What holds this fantasia of a show together? Described by its creator, James Thierree, as an "optimistic shipwreck", it opens and ends with a tempest. In the meantime, six souls are stranded in an evanescent world that could be a disused theatre, a fairytale castle in the sky, a surrealist's waking dream, or a kind of half-forgotten attic of the imagination cluttered with old furniture and props.
Circus, physical and dance - La Veillée des Abysses makes use of the lot. Flickering from happiness to despair, it conjures a place with its own rituals, rules and logic, where the performers play a game of make-believe with the single-minded absorption of children delving into a dressing up box. Stories - of exile, belonging and love - start to surface.
This is the kind of improbable, magical show that gets the audience's imagination pumping, gets us high on our own wild flights of fancy as well as those of the performers.

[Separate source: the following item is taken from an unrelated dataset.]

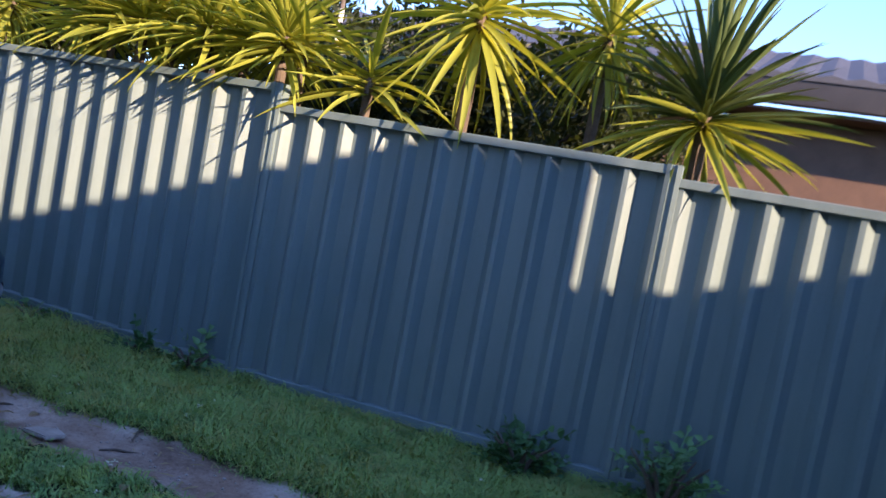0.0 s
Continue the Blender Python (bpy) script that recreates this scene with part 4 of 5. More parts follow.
# ---- plants ----
def leaf_paint(name, dark, light, rough=0.4, through_light=0.3, tip=None):
    """Leaves that are objects: each of its own tint, paler along the rib."""
    m, tree, b = shader(name)
    pick = tree.nodes.new("ShaderNodeObjectInfo").outputs["Random"]
    tint = ramp(tree, pick, [(0.0, dark), (1.0, light)])
    streak = noise_at(tree, 14.0, 4.0)
    tint = blend(tree, streak, tint, blend(tree, 0.35, tint, tip or light))
    tree.links.new(tint, b.inputs["Base Color"])
    b.inputs["Roughness"].default_value = rough
    b.inputs["Specular IOR Level"].default_value = 0.3
    clear = tree.nodes.new("ShaderNodeBsdfTranslucent")
    tree.links.new(blend(tree, 1.0, tint, (1.4, 1.3, 0.4), "MULTIPLY"), clear.inputs[0])
    mix = node(tree, "ShaderNodeMixShader", Fac=through_light)
    tree.links.new(b.outputs[0], mix.inputs[1])
    tree.links.new(clear.outputs[0], mix.inputs[2])
    tree.links.new(mix.outputs[0], tree.nodes["Material Output"].inputs[0])
    return m


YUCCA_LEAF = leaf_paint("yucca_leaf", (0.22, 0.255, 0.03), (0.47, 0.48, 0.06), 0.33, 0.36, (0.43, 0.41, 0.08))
# the same leaf darkened: the shade on one yucca is in its colour
SHADED_YUCCA = leaf_paint("shaded_yucca_leaf", (0.05, 0.085, 0.03), (0.12, 0.17, 0.06), 0.33, 0.15, (0.16, 0.17, 0.06))
BROAD_LEAF = leaf_paint("broad_leaf", (0.30, 0.36, 0.12), (0.70, 0.70, 0.42), 0.30, 0.34, (0.72, 0.69, 0.42))
PALM_LEAF = leaf_paint("palm_leaf", (0.045, 0.12, 0.02), (0.33, 0.40, 0.05), 0.4, 0.36, (0.58, 0.40, 0.05))
# shrub tints carry the light: darker leaves for shaded shrubs, brighter yellow for sunlit
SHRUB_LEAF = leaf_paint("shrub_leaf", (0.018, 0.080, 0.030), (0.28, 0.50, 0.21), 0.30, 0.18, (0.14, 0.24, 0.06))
SUNLIT_LEAF = leaf_paint("sunny_shrub_leaf", (0.09, 0.20, 0.025), (0.38, 0.49, 0.055), 0.4, 0.28, (0.28, 0.28, 0.05))
TREE_LEAF = foliage("tree_leaf", (0.020, 0.035, 0.014), (0.07, 0.09, 0.03))
BARK = surface("bark", (0.06, 0.045, 0.035), (0.20, 0.16, 0.125), 0.9, scale=6, bump=0.8, fine=40)
STEM = surface("green_stem", (0.16, 0.17, 0.07), (0.30, 0.29, 0.14), 0.5, scale=8, bump=0.2)
TWIG = surface("twig", (0.07, 0.05, 0.035), (0.16, 0.12, 0.09), 0.9, scale=20, bump=0.5)


def strap_mesh(name, length, width, droop, material, fold=0.35, steps=9):
    """A long folded blade that starts along +x and bends down."""
    verts, faces, p, a = [], [], Vector((0, 0, 0)), 0.0
    for k in range(steps + 1):
        t = k / steps
        w = width * (min(1.0, 0.55 + 1.6 * t) * (1 - t ** 3.2) + 0.015)
        n = Vector((math.sin(a), 0, math.cos(a)))
        verts += [p + Vector((0, -w / 2, 0)) + n * (w * fold), p, p + Vector((0, w / 2, 0)) + n * (w * fold)]
        a += droop * (0.35 + 1.3 * t) / steps
        p = p + Vector((math.cos(a), 0, -math.sin(a))) * (length / steps)
    for k in range(steps):
        i = 3 * k
        faces += [(i, i + 3, i + 4, i + 1), (i + 1, i + 4, i + 5, i + 2)]
    return mesh_of(name, verts, faces, material, True)


def paddle_mesh(name, length, width, droop, material, wave, seed):
    """A broad paddle leaf on a stalk, with a rib and torn waves."""
    rng = random.Random(seed)
    verts, faces, p, a = [], [], Vector((0, 0, 0)), 0.0
    steps, across = 16, (-1.0, -0.5, 0.0, 0.5, 1.0)
    for k in range(steps + 1):
        t = k / steps
        w = width * 0.5 * max(0.02, math.sin(math.pi * min(1, t * 0.97 + 0.03) ** 0.75)) ** 0.65
        n = Vector((math.sin(a), 0, math.cos(a)))
        for c in across:
            dip = 0.30 * abs(c) * w + wave * w * math.sin(9 * t + 2.0 * c + rng.random() * 0.9) * abs(c)
            verts.append(p + Vector((0, c * w, 0)) + n * dip)
        a += droop * (0.3 + 1.4 * t) / steps
        p = p + Vector((math.cos(a), 0, -math.sin(a))) * (length / steps)
    m = len(across)
    for k in range(steps):
        for j in range(m - 1):
            i = k * m + j
            faces.append((i, i + m, i + m + 1, i + 1))
    return mesh_of(name, verts, faces, material, True)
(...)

By the time a sofa was swallowing people up and spitting them out again, my disbelief wasn't just suspended, it had slipped its moorings.

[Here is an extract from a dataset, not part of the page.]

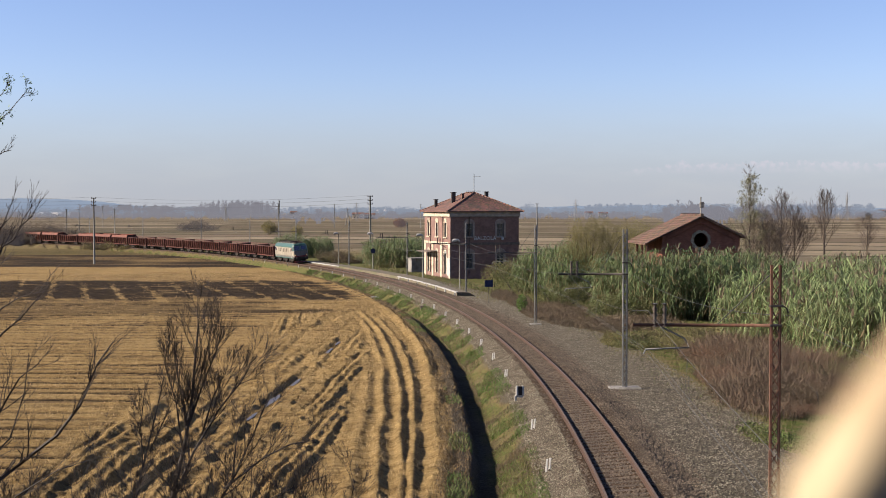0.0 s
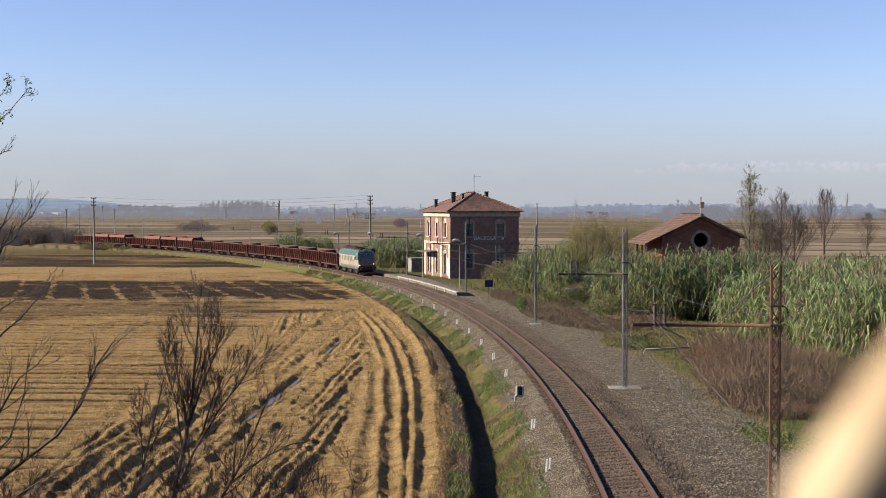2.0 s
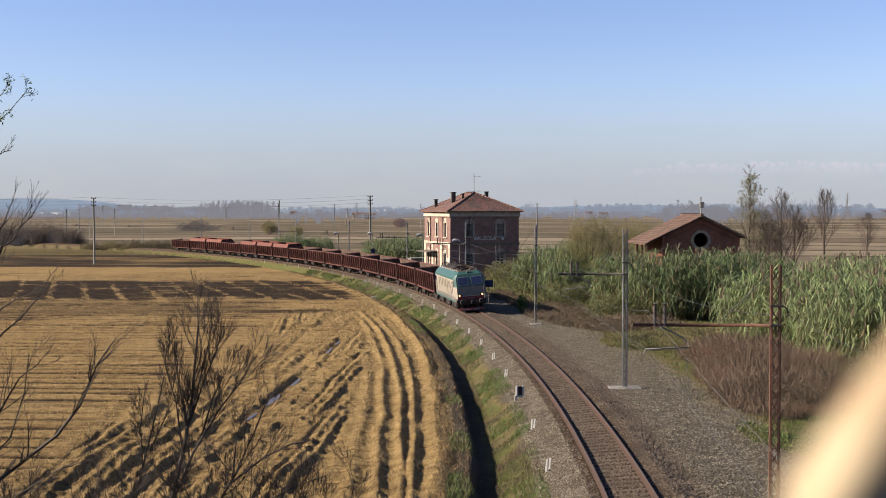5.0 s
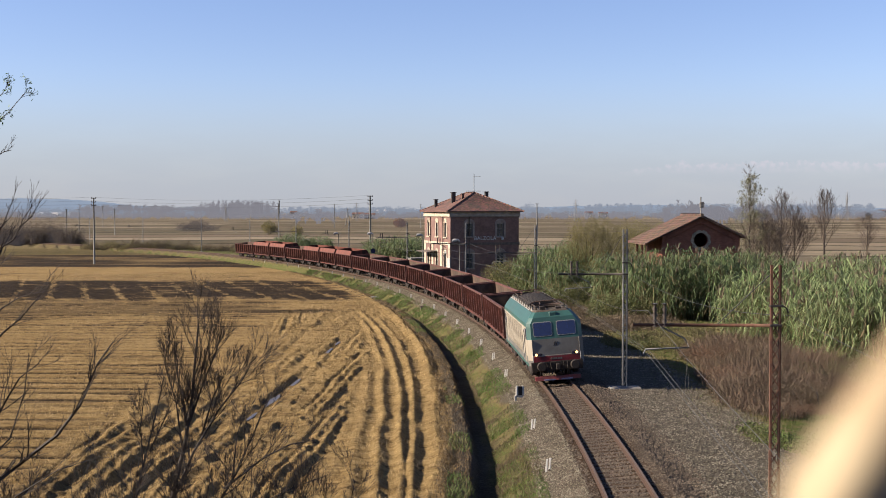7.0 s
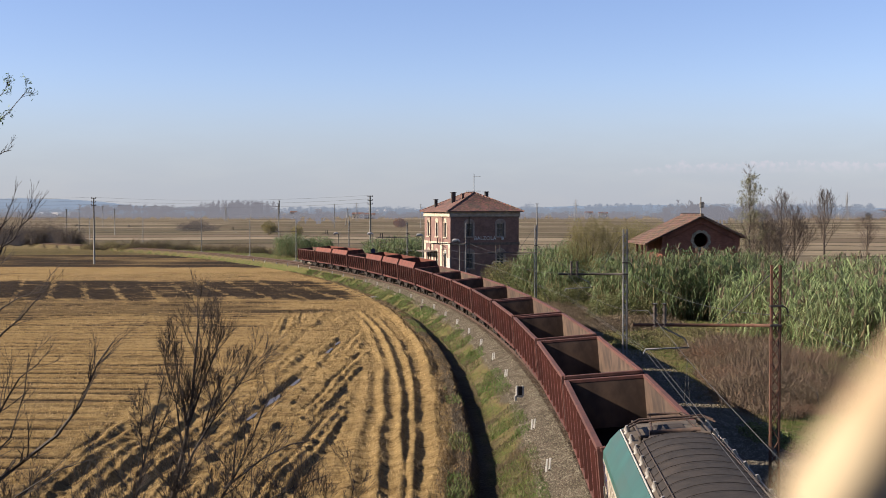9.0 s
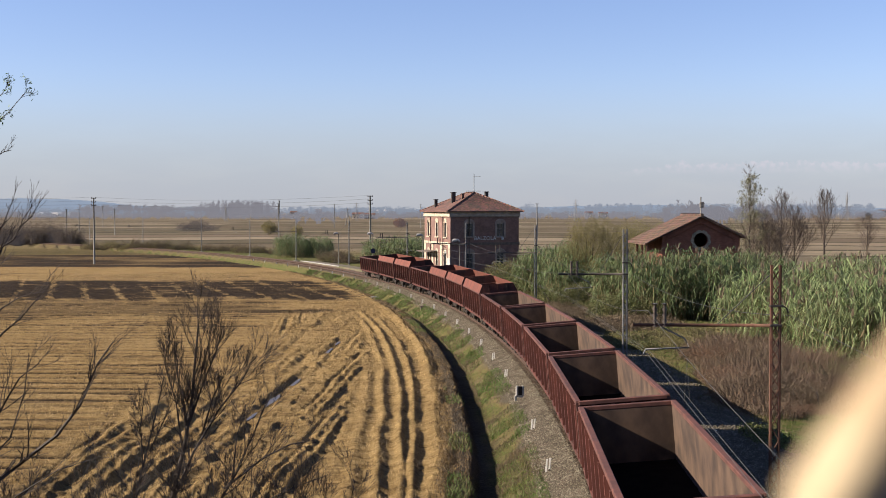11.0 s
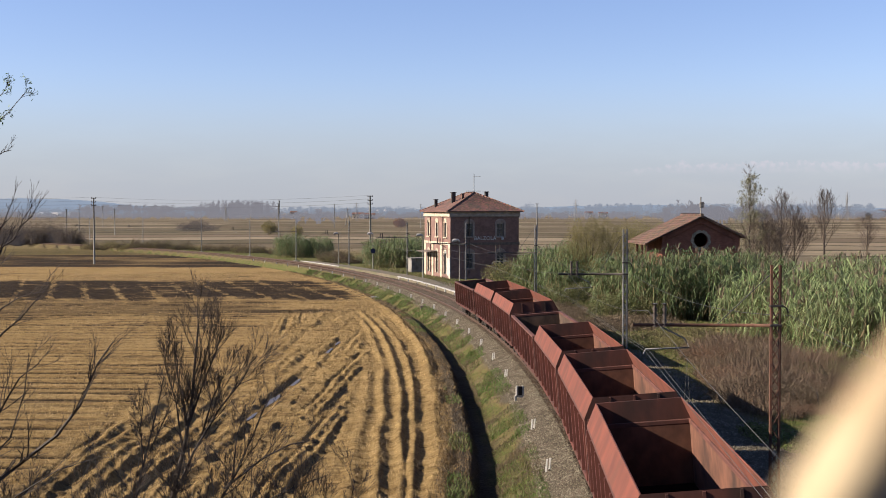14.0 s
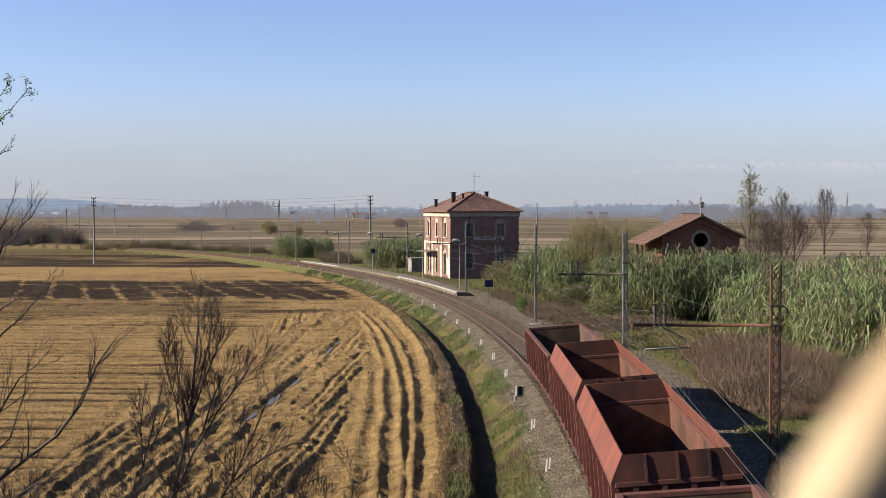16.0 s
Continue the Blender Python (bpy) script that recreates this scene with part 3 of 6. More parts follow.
def build_loco():
    """An electric locomotive, teal over cream, x forward."""
    lo = thing("electric_locomotive", label="electric locomotive in cream, grey and teal with lit headlamps", category="locomotive")
    hl, hw = 7.05, 1.46
    # lower and upper body, the nose slightly sloped
    side_z0, side_z1, cant_z, roof_z = 1.02, 3.10, 3.78, 3.86

    def loft(name, sections, material, label=""):
        """sections: list of x, half width, z for closed loops of points."""
        bm = B()
        rings = [[bm.verts.new(p) for p in ring] for ring in sections]
        n = len(rings[0])
        for r0, r1 in zip(rings, rings[1:]):
            for i in range(n):
                bm.faces.new((r0[i], r0[(i + 1) % n], r1[(i + 1) % n], r1[i]))
        bm.faces.new(rings[0][::-1])
        bm.faces.new(rings[-1])
        bmesh.ops.recalc_face_normals(bm, faces=bm.faces)
        return part(name, bm, material, lo, label)

    def ring(x_off, z):
        # plan outline at a height: corners cut at the cab ends
        e = hl - x_off
        c = 0.30
        return [(-e + c, -hw, z), (e - c, -hw, z), (e, -hw + 0.22, z), (e, hw - 0.22, z), (e - c, hw, z), (-e + c, hw, z), (-e, hw - 0.22, z), (-e, -hw + 0.22, z)]
    loft("lower_body", [ring(0.0, side_z0), ring(0.0, 1.52)], M_LGREY, "grey skirt")
    loft("body_side", [ring(0.0, 1.52), ring(0.06, 2.35), ring(0.18, side_z1 - 0.04)], (M_CREAM,), "cream body side, streaked with dirt")
    r1 = ring(0.185, side_z1 - 0.04)
    r2 = [(p[0], p[1] * 0.985, p[2]) for p in ring(0.22, 3.24)]
    r2b = [(p[0], p[1] * 0.86, p[2]) for p in ring(0.30, 3.52)]
    r3 = [(p[0] * 0.985, p[1] * 0.72, cant_z) for p in ring(0.52, cant_z)]
    loft("roof_edge", [r1, r2, r2b, r3], M_TEAL, "teal sloping roof edge")
    r4 = [(p[0] * 0.995, p[1] * 0.715, cant_z - 0.03) for p in ring(0.6, 0)]
    r5 = [(p[0] * 0.98, p[1] * 0.62, roof_z) for p in ring(0.6, 0)]
    loft("roof", [r4, r5], M_DECK, "dusty brown roof deck")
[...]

There are soaring moments, as when the stage is transformed into the rigging of a ship at the mercy of the waves, yet throughout Thierree stays alert to small details and discovers amusement in them. The delicate precision of the physical comedy here is bliss to watch. When a dancer's body suddenly goes as stiff as an ironing board, he nonchalantly tucked under someone's arm and carried offstage.

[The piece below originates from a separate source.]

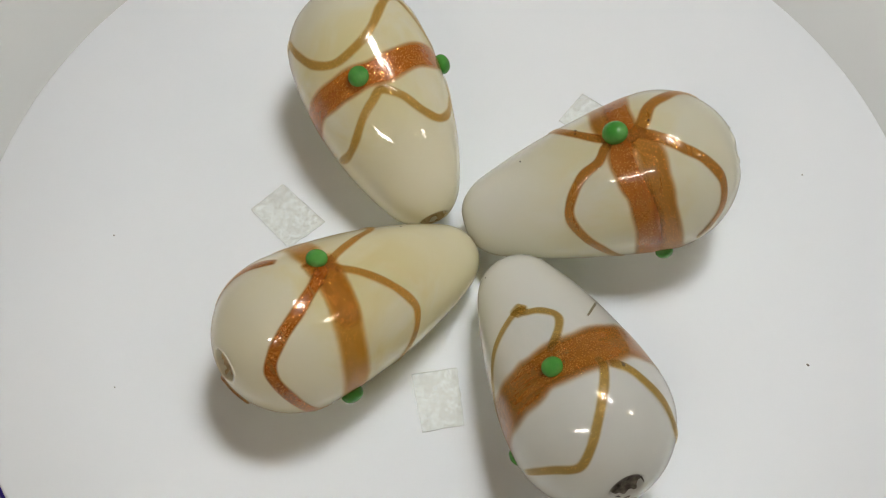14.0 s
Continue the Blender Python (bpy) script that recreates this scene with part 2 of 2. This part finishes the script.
def lamp_panel(x, y, wide, deep, turn, power, label, tint=(1.0, 0.985, 0.97)):
    """A ceiling luminaire: white metal frame round a glowing diffuser."""
    m, nt, b = material("lamp diffuser")
    b.inputs["Base Color"].default_value = (0.8, 0.8, 0.8, 1)
    b.inputs["Emission Color"].default_value = (*tint, 1)
    b.inputs["Emission Strength"].default_value = power
    top = tagged(new("ceiling_light"), label, "ceiling light", "ceiling lights")
    top.matrix_basis = pose(x, y, TOP, 0, 0, turn)
    part("diffuser", box(-wide / 2, wide / 2, -deep / 2, deep / 2, -0.012, 0.0), m, top, "glowing white diffuser", smooth=False)
    for a, b_, c, d in ((-wide / 2 - 0.02, wide / 2 + 0.02, deep / 2, deep / 2 + 0.02), (-wide / 2 - 0.02, wide / 2 + 0.02, -deep / 2 - 0.02, -deep / 2),
                        (-wide / 2 - 0.02, -wide / 2, -deep / 2, deep / 2), (wide / 2, wide / 2 + 0.02, -deep / 2, deep / 2)):
        part("frame_bar", box(a, b_, c, d, -0.02, 0.02), WALL, top, smooth=False)
    return top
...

The piece unrolls seamlessly. It also takes in some impressive solo turns: a pianist (played by the
sublimely funny Uma Ysamat) who tears her clothes off with abandon and dismantles her instrument, as if she's about to ravish it; a capoeira dancer (Thiago Martins) spinning in time to Nina Simone's rendition of Lilac Wine embodies the dizzying ache of love.
As the cast fool around, dance, bend, tumble, sing and fly, the sheer pleasure of the show keeps washing over you like warm surf. Every once in a while one of the performers breaks away and stands at a podium to deliver a lecture on what the piece might be about, only to find they're struck dumb. Of course, the last thing this company needs are words: we're already beguiled. Yes, Thiérrée is showing us that all of life's a circus, but more than that, he's shaking new life into the form he's working in, and he makes circus feel like something awfully close to heaven.